» **RECORDS FOR THE EXERCISE**
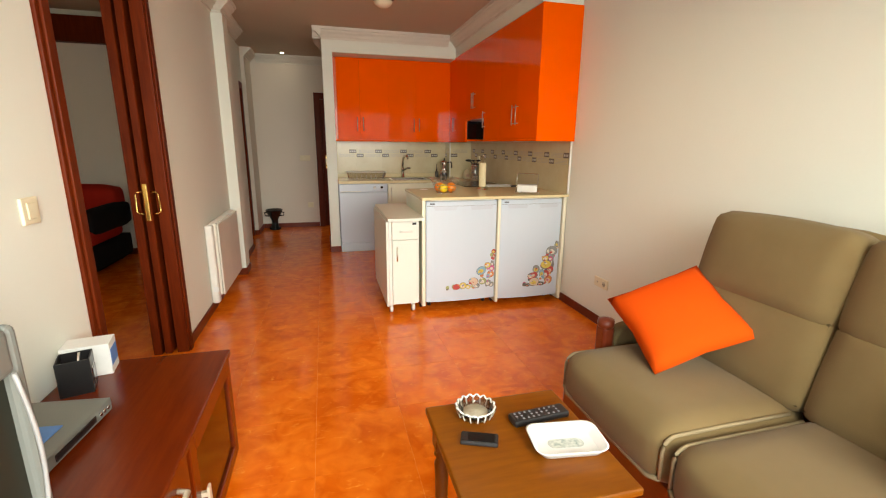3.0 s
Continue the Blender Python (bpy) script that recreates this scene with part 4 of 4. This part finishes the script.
for k in range(16):
    a = 2 * math.pi * (k + 0.5) / 16
    part("facet", tube([(0.668 + 0.050 * math.cos(a), 2.19 + 0.050 * math.sin(a), z + 0.006), (0.668 + 0.057 * math.cos(a), 2.19 + 0.057 * math.sin(a), z + 0.026)], 0.0022, n=6), MATS["cut_glass_edge"], at)
mat("button_grey", (0.20, 0.21, 0.23), 0.5, scale=30)
rc = thing("remote_control", (0.84, 2.135, z), "long black television remote control", "remote control")
MR = Matrix.Translation((0.84, 2.130, z)) @ Matrix.Rotation(radians(4), 4, "Z")
part("case", put(box(-0.088, 0.088, -0.025, 0.025, 0, 0.020, 0.007, 3), MR), BLACK_PLASTIC, rc)
for i in range(9):
    for j in range(3):
        part("button", put(box(-0.075 + i * 0.016, -0.069 + i * 0.016, -0.016 + j * 0.013, -0.011 + j * 0.013, 0.0195, 0.0215, 0.0006), MR), MATS["button_grey"] if (i * 2 + j) % 5 else RUBBER, rc)
ds = thing("dish", (0.86, 2.01, z), "white rectangular ceramic dish with rounded corners", "dish")
MD = Matrix.Translation((0.855, 2.005, z)) @ Matrix.Rotation(radians(-8), 4, "Z")


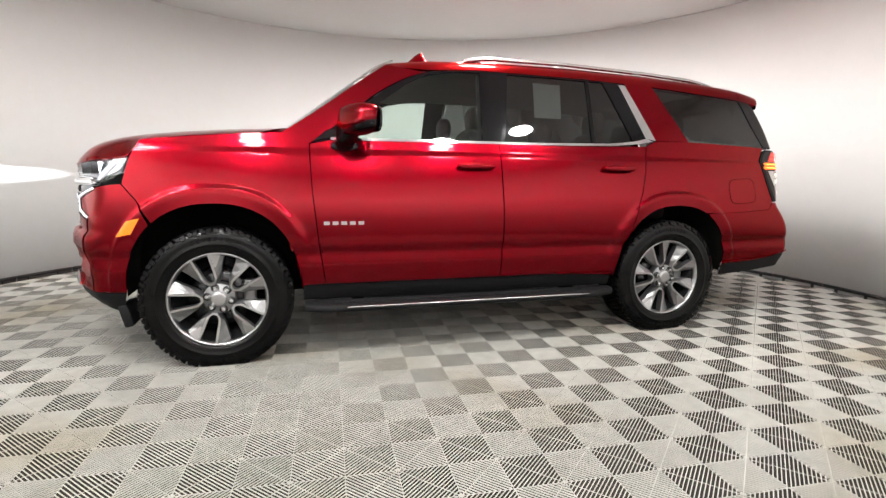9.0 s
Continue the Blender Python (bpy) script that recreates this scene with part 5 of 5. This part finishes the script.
def tile_geometry():
    """One tile of four squares: verts and faces. In each square a web runs along one diagonal and ribs lie across it."""
    q = TILE_SIZE / 2
    per = q * math.sqrt(2) / RIBS
    low = -0.0064
    vs, fs = [], []

    def solid(pts, z1, z0):
        b = len(vs)
        n = len(pts)
        vs.extend([(x_, y_, z1) for x_, y_ in pts] + [(x_, y_, z0) for x_, y_ in pts])
        fs.append(tuple(range(b, b + n)))
        for k in range(n):
            fs.append((b + n + k, b + n + (k + 1) % n, b + (k + 1) % n, b + k))

    for i in (0, 1):
        for j in (0, 1):
            ox, oy = (i - 0.5) * q, (j - 0.5) * q
            sgn = -1 if (i + j) % 2 == 0 else 1

            def at(u_, v_):
                return (ox + (u_ + v_) / math.sqrt(2), oy + sgn * (u_ - v_) / math.sqrt(2))

            half = q / math.sqrt(2)
            wd, cut = per * 0.145, 0.0013
            # ribs with a flat cap on a thin stem, notched where the web crosses them
            section = [(-0.2, low), (-0.2, -0.0044), (-1.0, -0.0036), (-0.8, -0.0014), (-0.5, 0.0), (0.5, 0.0), (0.8, -0.0014), (1.0, -0.0036), (0.2, -0.0044), (0.2, low)]
            for k in range(RIBS):
                u_ = (k + 0.5 - RIBS / 2) * per
                for side_ in (-1, 1):
                    b_ = len(vs)
                    for a_, z_ in section:
                        reach = max(half - abs(u_ + a_ * wd) - 0.0002, cut + 0.0004)
                        vs.append((*at(u_ + a_ * wd, side_ * cut), z_))
                        vs.append((*at(u_ + a_ * wd, side_ * reach), z_))
                    for n_ in range(len(section) - 1):
                        f_ = (b_ + 2 * n_, b_ + 2 * n_ + 1, b_ + 2 * n_ + 3, b_ + 2 * n_ + 2)
                        fs.append(f_ if (sgn < 0) == (side_ > 0) else f_[::-1])
                    f_ = tuple(b_ + 2 * n_ for n_ in range(len(section)))
                    fs.append(f_ if (sgn < 0) == (side_ > 0) else f_[::-1])
            web = [at(uu, vv) for uu, vv in ((-half + 0.004, -0.0018), (half - 0.004, -0.0018), (half - 0.004, 0.0018), (-half + 0.004, 0.0018))]
            solid(web[::-1] if sgn > 0 else web, -0.0050, low)
    # thin walls along the squares' edges, sunk below the ribs
    e_, w_ = q - 0.0002, 0.0013
    for x0, x1, y0, y1, z_ in ((-e_, e_, -w_, w_, -0.0040), (-w_, w_, -e_, e_, -0.0042), (-e_, e_, e_ - w_, e_, -0.0044), (-e_, e_, -e_, -e_ + w_, -0.0044), (e_ - w_, e_, -e_, e_, -0.0046), (-e_, -e_ + w_, -e_, e_, -0.0046)):
        solid([(x0, y0), (x1, y0), (x1, y1), (x0, y1)], z_, low)
    return vs, fs


tv, tf = tile_geometry()
tile = bpy.data.meshes.new("tile")
tile.from_pydata(tv, [], tf)
tile.materials.append(TILE)
ca, sa = math.cos(radians(TILE_TURN)), math.sin(radians(TILE_TURN))
near, rest = [], []
for i in range(-12, 13):
    for j in range(-12, 13):
        qx, qy = 0.007 + TILE_SIZE * i, -0.071 + TILE_SIZE * j
        px, py = ca * qx - sa * qy, sa * qx + ca * qy
        if math.hypot(px - ROOM_C[0], py - ROOM_C[1]) < ROOM_R + 0.27:
            # the stretch round the car's front, left flank and rear
            (near if (py > -0.4 or px > 1.4) and len(near) < 300 else rest).append((px, py))
for px, py in near:
    ob = new("tile", tile)
    ob.parent = floor
    ob.matrix_basis = pose(px, py, 0, 0, 0, TILE_TURN)
av = np.array(tv)
turn = np.array([[ca, -sa, 0], [sa, ca, 0], [0, 0, 1]])
allv = np.concatenate([av @ turn.T + np.array([px, py, 0]) for px, py in rest])
allf = [tuple(k + len(tv) * n for k in f_) for n in range(len(rest)) for f_ in tf]
me = bpy.data.meshes.new("more_tiles")
me.from_pydata(allv.tolist(), [], allf)
me.materials.append(TILE)
more = new("more_tiles", me)
more.parent = floor
more["kind"] = "stuff"
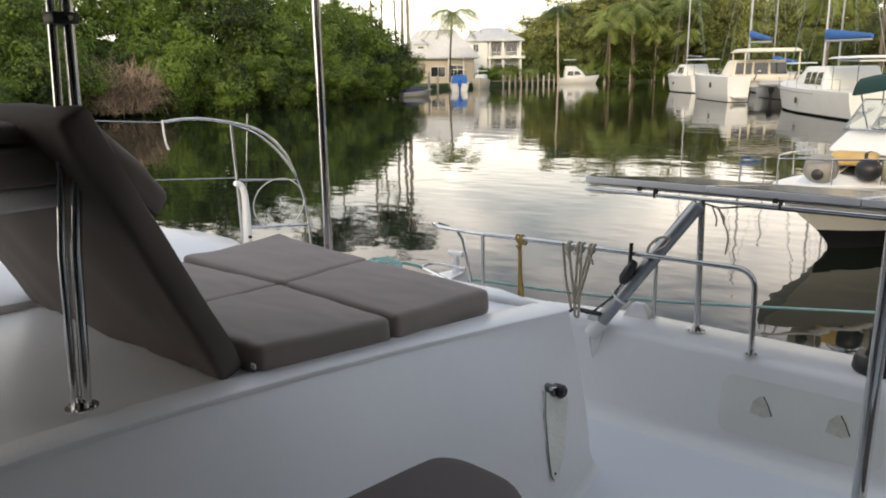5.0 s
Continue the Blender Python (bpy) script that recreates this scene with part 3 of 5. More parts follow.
# ---- rails, solar panel, davits ----
RZ = 0.9
t = thing("push_rail", (-1.9, 3.7, 0.5), "low stainless stern rail with rope coils hung on it", "rail")
part("top_rail", new_tube([(-3.0, 3.80, 0.87), (-3.06, 3.74, 0.90), (-2.95, 3.66, 0.905), (-2.6, 3.655, RZ), (-2.0, 3.71, RZ), (-1.02, 3.74, RZ), (-1.0, 3.70, 0.49)], 0.0135, 12, bend=0.10), STEEL, t)
for x, y, dx in ((-2.66, 3.66, -0.09), (-2.59, 3.65, 0.0)):
    part("post", new_tube([(x, y, 0.48), (x + dx, y, RZ - 0.05 * (dx != 0)), (x + dx * 1.5, y, RZ)], 0.012, 10), STEEL, t)
part("end_grip", new_tube([(-2.985, 3.815, 0.862), (-3.035, 3.765, 0.887)], 0.019, 10), BLACK, t, "black rubber end")
part("foot_plate", flange(bmesh.new(), -1.0, 3.70, 0.484, 0.03), STEEL, t)
pole("rail_post", [(-1.61, 3.94, 0.48), (-1.61, 3.94, 0.95)], 0.011, "short stainless rail post at the transom")

t = thing("push_rail", (0.3, 3.8, 0.46), "low stainless stern rail beside the davit", "rail")
part("top_rail", new_tube([(-0.035, 3.82, 0.47), (0.0, 3.83, 0.85), (0.5, 3.83, 0.85), (2.6, 3.83, 0.83)], 0.0135, 12, bend=0.10), STEEL, t)

t = thing("solar_panel_rack", (-0.3, 3.9, 0.49), "framed solar panels on stainless posts over the transom", "solar panel")
part("post", new_tube([(-1.335, 3.867, 0.49), (-1.35, 3.87, 1.20)], 0.0165, 14), STEEL, t)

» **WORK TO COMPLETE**
Your task is to reproduce all of the material exactly. The pictures stay out.

» **WRITTEN ANSWER**
3.0 s
Continue the Blender Python (bpy) script that recreates this scene with part 4 of 4. This part finishes the script.
for k in range(16):
    a = 2 * math.pi * (k + 0.5) / 16
    part("facet", tube([(0.668 + 0.050 * math.cos(a), 2.19 + 0.050 * math.sin(a), z + 0.006), (0.668 + 0.057 * math.cos(a), 2.19 + 0.057 * math.sin(a), z + 0.026)], 0.0022, n=6), MATS["cut_glass_edge"], at)
mat("button_grey", (0.20, 0.21, 0.23), 0.5, scale=30)
rc = thing("remote_control", (0.84, 2.135, z), "long black television remote control", "remote control")
MR = Matrix.Translation((0.84, 2.130, z)) @ Matrix.Rotation(radians(4), 4, "Z")
part("case", put(box(-0.088, 0.088, -0.025, 0.025, 0, 0.020, 0.007, 3), MR), BLACK_PLASTIC, rc)
for i in range(9):
    for j in range(3):
        part("button", put(box(-0.075 + i * 0.016, -0.069 + i * 0.016, -0.016 + j * 0.013, -0.011 + j * 0.013, 0.0195, 0.0215, 0.0006), MR), MATS["button_grey"] if (i * 2 + j) % 5 else RUBBER, rc)
ds = thing("dish", (0.86, 2.01, z), "white rectangular ceramic dish with rounded corners", "dish")
MD = Matrix.Translation((0.855, 2.005, z)) @ Matrix.Rotation(radians(-8), 4, "Z")


9.0 s
Continue the Blender Python (bpy) script that recreates this scene with part 5 of 5. This part finishes the script.
def tile_geometry():
    """One tile of four squares: verts and faces. In each square a web runs along one diagonal and ribs lie across it."""
    q = TILE_SIZE / 2
    per = q * math.sqrt(2) / RIBS
    low = -0.0064
    vs, fs = [], []

    def solid(pts, z1, z0):
        b = len(vs)
        n = len(pts)
        vs.extend([(x_, y_, z1) for x_, y_ in pts] + [(x_, y_, z0) for x_, y_ in pts])
        fs.append(tuple(range(b, b + n)))
        for k in range(n):
            fs.append((b + n + k, b + n + (k + 1) % n, b + (k + 1) % n, b + k))

    for i in (0, 1):
        for j in (0, 1):
            ox, oy = (i - 0.5) * q, (j - 0.5) * q
            sgn = -1 if (i + j) % 2 == 0 else 1

            def at(u_, v_):
                return (ox + (u_ + v_) / math.sqrt(2), oy + sgn * (u_ - v_) / math.sqrt(2))

            half = q / math.sqrt(2)
            wd, cut = per * 0.145, 0.0013
            # ribs with a flat cap on a thin stem, notched where the web crosses them
            section = [(-0.2, low), (-0.2, -0.0044), (-1.0, -0.0036), (-0.8, -0.0014), (-0.5, 0.0), (0.5, 0.0), (0.8, -0.0014), (1.0, -0.0036), (0.2, -0.0044), (0.2, low)]
            for k in range(RIBS):
                u_ = (k + 0.5 - RIBS / 2) * per
                for side_ in (-1, 1):
                    b_ = len(vs)
                    for a_, z_ in section:
                        reach = max(half - abs(u_ + a_ * wd) - 0.0002, cut + 0.0004)
                        vs.append((*at(u_ + a_ * wd, side_ * cut), z_))
                        vs.append((*at(u_ + a_ * wd, side_ * reach), z_))
                    for n_ in range(len(section) - 1):
                        f_ = (b_ + 2 * n_, b_ + 2 * n_ + 1, b_ + 2 * n_ + 3, b_ + 2 * n_ + 2)
                        fs.append(f_ if (sgn < 0) == (side_ > 0) else f_[::-1])
                    f_ = tuple(b_ + 2 * n_ for n_ in range(len(section)))
                    fs.append(f_ if (sgn < 0) == (side_ > 0) else f_[::-1])
            web = [at(uu, vv) for uu, vv in ((-half + 0.004, -0.0018), (half - 0.004, -0.0018), (half - 0.004, 0.0018), (-half + 0.004, 0.0018))]
            solid(web[::-1] if sgn > 0 else web, -0.0050, low)
    # thin walls along the squares' edges, sunk below the ribs
    e_, w_ = q - 0.0002, 0.0013
    for x0, x1, y0, y1, z_ in ((-e_, e_, -w_, w_, -0.0040), (-w_, w_, -e_, e_, -0.0042), (-e_, e_, e_ - w_, e_, -0.0044), (-e_, e_, -e_, -e_ + w_, -0.0044), (e_ - w_, e_, -e_, e_, -0.0046), (-e_, -e_ + w_, -e_, e_, -0.0046)):
        solid([(x0, y0), (x1, y0), (x1, y1), (x0, y1)], z_, low)
    return vs, fs


tv, tf = tile_geometry()
tile = bpy.data.meshes.new("tile")
tile.from_pydata(tv, [], tf)
tile.materials.append(TILE)
ca, sa = math.cos(radians(TILE_TURN)), math.sin(radians(TILE_TURN))
near, rest = [], []
for i in range(-12, 13):
    for j in range(-12, 13):
        qx, qy = 0.007 + TILE_SIZE * i, -0.071 + TILE_SIZE * j
        px, py = ca * qx - sa * qy, sa * qx + ca * qy
        if math.hypot(px - ROOM_C[0], py - ROOM_C[1]) < ROOM_R + 0.27:
            # the stretch round the car's front, left flank and rear
            (near if (py > -0.4 or px > 1.4) and len(near) < 300 else rest).append((px, py))
for px, py in near:
    ob = new("tile", tile)
    ob.parent = floor
    ob.matrix_basis = pose(px, py, 0, 0, 0, TILE_TURN)
av = np.array(tv)
turn = np.array([[ca, -sa, 0], [sa, ca, 0], [0, 0, 1]])
allv = np.concatenate([av @ turn.T + np.array([px, py, 0]) for px, py in rest])
allf = [tuple(k + len(tv) * n for k in f_) for n in range(len(rest)) for f_ in tf]
me = bpy.data.meshes.new("more_tiles")
me.from_pydata(allv.tolist(), [], allf)
me.materials.append(TILE)
more = new("more_tiles", me)
more.parent = floor
more["kind"] = "stuff"
5.0 s
Continue the Blender Python (bpy) script that recreates this scene with part 3 of 5. More parts follow.
# ---- rails, solar panel, davits ----
RZ = 0.9
t = thing("push_rail", (-1.9, 3.7, 0.5), "low stainless stern rail with rope coils hung on it", "rail")
part("top_rail", new_tube([(-3.0, 3.80, 0.87), (-3.06, 3.74, 0.90), (-2.95, 3.66, 0.905), (-2.6, 3.655, RZ), (-2.0, 3.71, RZ), (-1.02, 3.74, RZ), (-1.0, 3.70, 0.49)], 0.0135, 12, bend=0.10), STEEL, t)
for x, y, dx in ((-2.66, 3.66, -0.09), (-2.59, 3.65, 0.0)):
    part("post", new_tube([(x, y, 0.48), (x + dx, y, RZ - 0.05 * (dx != 0)), (x + dx * 1.5, y, RZ)], 0.012, 10), STEEL, t)
part("end_grip", new_tube([(-2.985, 3.815, 0.862), (-3.035, 3.765, 0.887)], 0.019, 10), BLACK, t, "black rubber end")
part("foot_plate", flange(bmesh.new(), -1.0, 3.70, 0.484, 0.03), STEEL, t)
pole("rail_post", [(-1.61, 3.94, 0.48), (-1.61, 3.94, 0.95)], 0.011, "short stainless rail post at the transom")

t = thing("push_rail", (0.3, 3.8, 0.46), "low stainless stern rail beside the davit", "rail")
part("top_rail", new_tube([(-0.035, 3.82, 0.47), (0.0, 3.83, 0.85), (0.5, 3.83, 0.85), (2.6, 3.83, 0.83)], 0.0135, 12, bend=0.10), STEEL, t)

t = thing("solar_panel_rack", (-0.3, 3.9, 0.49), "framed solar panels on stainless posts over the transom", "solar panel")
part("post", new_tube([(-1.335, 3.867, 0.49), (-1.35, 3.87, 1.20)], 0.0165, 14), STEEL, t)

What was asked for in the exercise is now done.